It's staying light longer, the Leafs are all-but-eliminated ... that can mean only one thing: We'll soon see the first halter top of the season. OK, two things: It's almost baseball season, that mystical, wonderful time of year where you commit to a team for six months, knowing full well they won't win. Here's a starting nine for the Baltimore Orioles.
- Stuff White People Like #93 -- pop-culture references: The Wire, set in Baltimore, recently wrapped up its run, but the Orioles are still around to provide a portrait of hopelessness, despair, decay and ruin.
You'd have a better chance of finding a bullfighter in Nova Scotia than finding anyone who isn't down on the O's.
The glass-half-full take is that GM Andy MacPhail once rejuvenated the Twins, who once upon a time were also mired in mediocrity and hemorrhaging public goodwill due to having a cheapskate owner. The Orioles are pretty much in the same spot. - Bill of goods: It's pretty clear that Guillermo Quiroz is Spanish for "Sal Fasano," but it's heartwarming to learn that the former Blue Jay has found a home in Baltimore.
Quiroz is pencilled in to be the personal catcher for Canuck lefty Adam Loewen, whose 2007 season was ended by a stress fracture in his elbow. That ought get Quiroz what, 10, maybe 11 starts? Keep your fingers crossed he'll get more. - When it all goes wrong again: Back in 2006, the Orioles looked like pretty set for starting pitching -- righties Daniel Cabrera and Hayden Penn; left-handers Loewen and Erik Bédard.
One by one: Cabrera has morphed into the second coming of Armando Benitez (wicked fastball. Penn is beginning his third season in Triple-A. Loewen is coming off surgery and Bédard, as you might have heard, is sipping lattes in Seattle.
(Kameron Mickolio, one of the pitchers picked up in the Bedard deal, is a big curiosity -- a 6-foot-9 fireballer but extremely raw, since he didn't start pitching until after he was out of high school.) - Oh, one game proves nothing: In a space of a few weeks last summer, the Orioles became the first team in 110 years to get lit up for 30 runs in a game and got no-hit, 10-0, by Boston's Clay Buchholz in just his second major-league start.
- The experts speak: "The Orioles are likely as 5 1/4-inch floppy disks to make a comeback in 2008." -- Baseball Prospectus 2008
- Which segues right into: All that living lost to playing Earl Weaver Baseball on the family Tandy between 1988 and '97 has cultivated a lifelong soft spot for the Orioles.

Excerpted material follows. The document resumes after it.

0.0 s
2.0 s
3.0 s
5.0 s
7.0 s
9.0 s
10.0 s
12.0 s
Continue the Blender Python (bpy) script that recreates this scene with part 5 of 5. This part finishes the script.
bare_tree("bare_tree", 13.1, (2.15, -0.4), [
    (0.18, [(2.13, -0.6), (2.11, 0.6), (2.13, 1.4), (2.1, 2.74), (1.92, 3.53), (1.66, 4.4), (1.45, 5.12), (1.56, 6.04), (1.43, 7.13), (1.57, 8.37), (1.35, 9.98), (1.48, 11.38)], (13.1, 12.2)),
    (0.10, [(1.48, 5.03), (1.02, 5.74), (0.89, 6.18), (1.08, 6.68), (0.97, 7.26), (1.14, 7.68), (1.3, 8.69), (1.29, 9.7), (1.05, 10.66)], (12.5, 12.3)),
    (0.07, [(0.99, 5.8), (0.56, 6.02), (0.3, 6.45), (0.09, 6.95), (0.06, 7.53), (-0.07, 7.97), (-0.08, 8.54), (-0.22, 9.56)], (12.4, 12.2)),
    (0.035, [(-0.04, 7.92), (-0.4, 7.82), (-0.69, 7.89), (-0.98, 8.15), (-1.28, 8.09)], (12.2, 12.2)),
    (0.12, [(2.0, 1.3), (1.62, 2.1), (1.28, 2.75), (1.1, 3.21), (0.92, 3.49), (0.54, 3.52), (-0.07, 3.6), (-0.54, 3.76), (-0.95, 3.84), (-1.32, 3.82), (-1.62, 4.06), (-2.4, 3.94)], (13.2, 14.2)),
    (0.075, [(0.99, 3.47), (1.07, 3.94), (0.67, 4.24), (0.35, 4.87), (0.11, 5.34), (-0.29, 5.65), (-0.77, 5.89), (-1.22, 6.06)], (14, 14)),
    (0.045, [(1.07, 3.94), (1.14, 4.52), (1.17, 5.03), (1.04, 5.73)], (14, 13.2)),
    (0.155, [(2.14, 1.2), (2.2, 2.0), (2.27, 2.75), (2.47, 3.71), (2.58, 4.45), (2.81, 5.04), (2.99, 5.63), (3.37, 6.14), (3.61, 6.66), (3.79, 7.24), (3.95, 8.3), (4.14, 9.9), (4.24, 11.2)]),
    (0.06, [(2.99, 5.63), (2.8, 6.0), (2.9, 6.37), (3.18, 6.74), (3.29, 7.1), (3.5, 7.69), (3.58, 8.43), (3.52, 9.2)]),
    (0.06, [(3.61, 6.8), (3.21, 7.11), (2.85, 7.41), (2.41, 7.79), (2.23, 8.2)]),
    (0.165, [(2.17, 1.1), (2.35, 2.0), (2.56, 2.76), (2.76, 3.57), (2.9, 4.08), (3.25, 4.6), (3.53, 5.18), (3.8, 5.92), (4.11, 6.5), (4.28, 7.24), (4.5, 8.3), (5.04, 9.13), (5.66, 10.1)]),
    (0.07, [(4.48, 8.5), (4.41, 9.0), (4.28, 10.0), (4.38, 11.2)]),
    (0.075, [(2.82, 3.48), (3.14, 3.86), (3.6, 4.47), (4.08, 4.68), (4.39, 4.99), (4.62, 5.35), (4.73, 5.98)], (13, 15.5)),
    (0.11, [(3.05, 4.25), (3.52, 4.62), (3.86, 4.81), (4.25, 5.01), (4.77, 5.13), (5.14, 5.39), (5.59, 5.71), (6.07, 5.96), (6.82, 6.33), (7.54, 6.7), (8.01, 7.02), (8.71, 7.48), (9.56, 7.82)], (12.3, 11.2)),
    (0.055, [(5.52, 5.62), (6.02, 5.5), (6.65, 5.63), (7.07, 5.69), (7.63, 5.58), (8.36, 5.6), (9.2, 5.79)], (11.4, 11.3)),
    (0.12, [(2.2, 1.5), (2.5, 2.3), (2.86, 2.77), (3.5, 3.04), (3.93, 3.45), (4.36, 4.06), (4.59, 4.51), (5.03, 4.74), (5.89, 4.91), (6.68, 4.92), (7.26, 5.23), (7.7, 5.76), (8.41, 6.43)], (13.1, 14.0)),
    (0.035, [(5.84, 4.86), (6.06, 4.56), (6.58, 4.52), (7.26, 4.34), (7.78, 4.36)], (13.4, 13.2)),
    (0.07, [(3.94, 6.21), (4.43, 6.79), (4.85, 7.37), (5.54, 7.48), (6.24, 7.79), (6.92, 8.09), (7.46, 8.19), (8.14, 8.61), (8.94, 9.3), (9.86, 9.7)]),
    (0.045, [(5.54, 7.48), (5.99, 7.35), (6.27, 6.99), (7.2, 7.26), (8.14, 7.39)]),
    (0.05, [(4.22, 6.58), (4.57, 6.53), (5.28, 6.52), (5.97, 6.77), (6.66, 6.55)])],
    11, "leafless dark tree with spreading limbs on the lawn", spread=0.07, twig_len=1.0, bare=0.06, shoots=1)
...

Man oh man, could the game use a manager like Earl Weaver. - Well, someone has to go first: BP 2008 has Opening Day starter Jeremy Guthrie down for a 6-8 record and a 5.07 earned-run average in 125 innings this season. That's about as close as the Orioles come to having an ace pitcher.
- The Two-Thirds Trio: Nick Markakis in right and Adam Jones in centre will be stars someday.
- Need-to-know: It promises to be a 162-game dirge down in Baltimore. The biggest story around the team might be whether they can get a nice package in return for leadoff man Brian Roberts. It's a long road back to being able to contend to be the best of the second-tier teams in the AL East.
That's all for now. Send your thoughts to neatesager@yahoo.ca.
2 comments:
Please note that the Orioles right fielder is Nick Markakis, two k's, not two s's. You spelled it wrong last year, too.
-An Orioles fan who reads your blog
Good catch ... Mar-ka-kis, of course, can pronounce it but have trouble with the spelling.
Typically it's been the other way around. Thanks.